What is: AdaBound?

AdaBound is a variant of the Adam stochastic optimizer which is designed to be more robust to extreme learning rates. Dynamic bounds are employed on learning rates, where the lower and upper bound are initialized as zero and infinity respectively, and they both smoothly converge to a constant final step size.
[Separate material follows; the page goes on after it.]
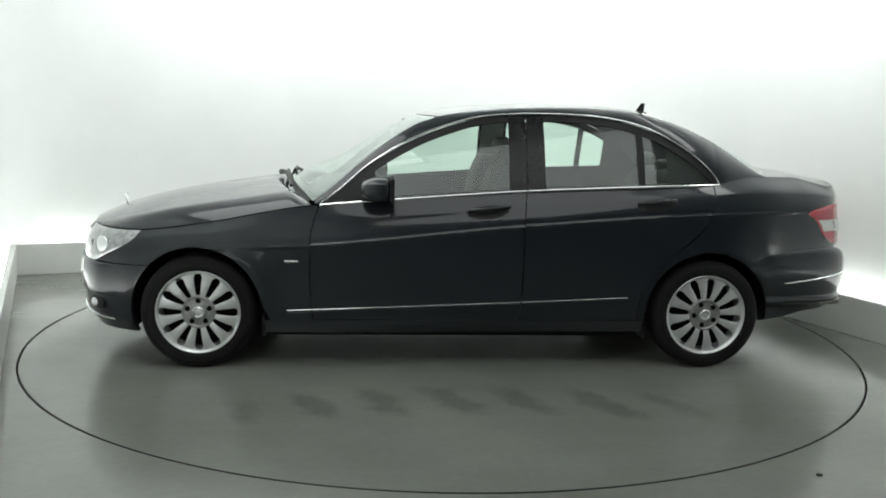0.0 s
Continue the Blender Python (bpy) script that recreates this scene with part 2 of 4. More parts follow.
build_room()
for lx, ly, sx, sy, watts, tip in BOXES:
    bm = bmesh.new()
    for x0, x1, y0, y1 in ((-sx / 2 - 0.04, -sx / 2, -sy / 2 - 0.04, sy / 2 + 0.04), (sx / 2, sx / 2 + 0.04, -sy / 2 - 0.04, sy / 2 + 0.04),
                           (-sx / 2, sx / 2, -sy / 2 - 0.04, -sy / 2), (-sx / 2, sx / 2, sy / 2, sy / 2 + 0.04)):
        box_bm(x0, x1, y0, y1, -0.09, 0.0, 0.004, bm=bm)
    fix = tagged(new("ceiling_light"), "long white wall-washing light hung below the ceiling" if any(tip) else "long white light box added out of view on the ceiling", "ceiling light", "ceiling light boxes")
    fix.matrix_world = ROOM @ pose(lx, ly, CEILING_Z - (HANG if any(tip) else 0.0)) @ pose(0, 0, 0, *tip)
    if any(tip):
        # glow added on the lamp's back to brighten the ceiling and boot reflections
        part("added_back_glow", box_bm(-sx / 2, sx / 2, -sy / 2, sy / 2, -0.006, 0.004), M_GLOW, fix, "glowing white panel added on the back of the light", smooth=False)
        for xx in (-1.8, 0.0, 1.8):
            foot, top = Vector((xx, 0, 0.01)), Vector((xx, HANG * math.sin(radians(tip[0])), HANG * math.cos(radians(tip[0]))))
            if tip[1]:
                foot, top = Vector((0, xx, 0.01)), Vector((-HANG * math.sin(radians(tip[1])), xx, HANG * math.cos(radians(tip[1]))))
            tube([foot, top], 0.012, bm=bm, seg=8)
    part("diffuser", box_bm(-sx / 2, sx / 2, -sy / 2, sy / 2, -0.03, -0.02), M_SOFT, fix, "glowing white diffuser", smooth=False)
    part("light_frame", bm, M_FRAME, fix, smooth=False)

# the turntable
bm = bmesh.new()
bmesh.ops.create_cone(bm, cap_ends=True, segments=160, radius1=DISC_R, radius2=DISC_R, depth=0.06, matrix=Matrix.Translation((0, 0, -0.03)))
bmesh.ops.bevel(bm, geom=[e for e in bm.edges if abs(e.calc_length()) < 0.2 and e.verts[0].co.z > -0.01 and e.verts[1].co.z > -0.01], offset=0.004, segments=2, affect="EDGES")
turntable = thing("turntable", bm, M_DISC, "large round grey painted turntable set flush in the floor", "turntable")
# dark ring added at the rim to strengthen the dark line of the gap
part("gap_ring", lathe_ring(DISC_R - 0.002, DISC_R + 0.002, -0.05, 0.0012), M_GAP, turntable, "dark ring added along the turntable gap")


# ---- car materials ----
def make_paint():
    m, nt, b = nodes_of("dark_grey_metallic_paint")
    flake = noise_node(nt, 900.0, 2.0)
    wide = noise_node(nt, 2.5, 3.0)
    r = ramp(nt, flake.outputs["Fac"], [(0.35, (0.0054, 0.0080, 0.0112)), (0.65, (0.0128, 0.0175, 0.0235))])
    nt.links.new(r.outputs["Color"], b.inputs["Base Color"])
    rr = ramp(nt, wide.outputs["Fac"], [(0.3, (0.30,) * 3), (0.7, (0.38,) * 3)])
    nt.links.new(rr.outputs["Color"], b.inputs["Roughness"])
    b.inputs["Metallic"].default_value = 0.0
    b.inputs["Specular IOR Level"].default_value = 0.16
    b.inputs["Coat Weight"].default_value = 1.0
    b.inputs["Coat Roughness"].default_value = 0.025
    b.inputs["Coat IOR"].default_value = 1.46
    peel = noise_node(nt, 38.0, 3.0)
    wavy = bump(nt, b, peel.outputs["Fac"], 0.05, 0.0012)
    nt.links.new(wavy.outputs["Normal"], b.inputs["Coat Normal"])
    return m


M_PAINT = make_paint()
M_BLACK = simple("black_plastic_trim", (0.009, 0.009, 0.010), 0.45, bump_s=0.05, scale=60, spec=0.3)
M_GLOSSBLACK = simple("gloss_black_pillar", (0.008, 0.008, 0.009), 0.22, spec=0.28)
M_RUBBER = simple("tyre_rubber", (0.008, 0.008, 0.008), 0.78, var=0.25, scale=30, bump_s=0.12, spec=0.22)
M_ALLOY = simple("silver_alloy", (0.62, 0.63, 0.63), 0.34, metal=0.6, var=0.06, scale=25, coat=0.3)
M_HUB = simple("grey_hub_alloy", (0.30, 0.30, 0.295), 0.36, metal=0.6, var=0.18, scale=60)
M_STEEL = simple("brake_steel", (0.16, 0.155, 0.15), 0.45, metal=0.9, var=0.2, scale=40)
M_CHROME = simple("chrome", (0.86, 0.87, 0.87), 0.10, metal=1.0, var=0.03)
M_BADGE = simple("satin_badge_metal", (0.72, 0.73, 0.73), 0.32, metal=0.35, var=0.04)
M_EXHAUST = simple("dark_chrome", (0.40, 0.40, 0.39), 0.22, metal=1.0, var=0.25, scale=40)
# near-black for underbody and seams, and for the shade disc behind the spokes
M_DARK = simple("underbody_and_shade_black", (0.007, 0.007, 0.007), 0.9, var=0.3, spec=0.1)
M_SEAT = simple("black_upholstery", (0.013, 0.013, 0.014), 0.75, var=0.2, scale=50, bump_s=0.2)
M_DASH = simple("dark_dashboard", (0.022, 0.022, 0.024), 0.6, var=0.15, scale=60, bump_s=0.1)
M_LINER = simple("grey_headliner", (0.30, 0.30, 0.29), 0.9, var=0.05, scale=80)
M_GLASS = make_glass("tinted_window_glass", (0.78, 0.89, 0.83), 0.08)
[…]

AdaBound can be regarded as an adaptive method at the beginning of training, and thereafter it gradually and smoothly transforms to SGD (or with momentum) as the time step increases.

$g\_{t} = \nabla{f}\_{t}\left(x\_{t}\right)$

$m\_{t} = \beta\_{1t}m\_{t-1} + \left(1-\beta\_{1t}\right)g\_{t}$

$v\_{t} = \beta\_{2}v\_{t-1} + \left(1-\beta\_{2}\right)g\_{t}^{2} \text{ and } V\_{t} = \text{diag}\left(v\_{t}\right)$

$\hat{\eta}\_{t} = \text{Clip}\left(\alpha/\sqrt{V\_{t}}, \eta\_{l}\left(t\right), \eta\_{u}\left(t\right)\right) \text{ and } \eta\_{t} = \hat{\eta}\_{t}/\sqrt{t}$

$x\_{t+1} = \Pi\_{\mathcal{F}, \text{diag}\left(\eta\_{t}^{-1}\right)}\left(x\_{t} - \eta\_{t} \odot m\_{t} \right)$

Where $\alpha$ is the initial step size, and $\eta_{l}$ and $\eta_{u}$ are the lower and upper bound functions respectively.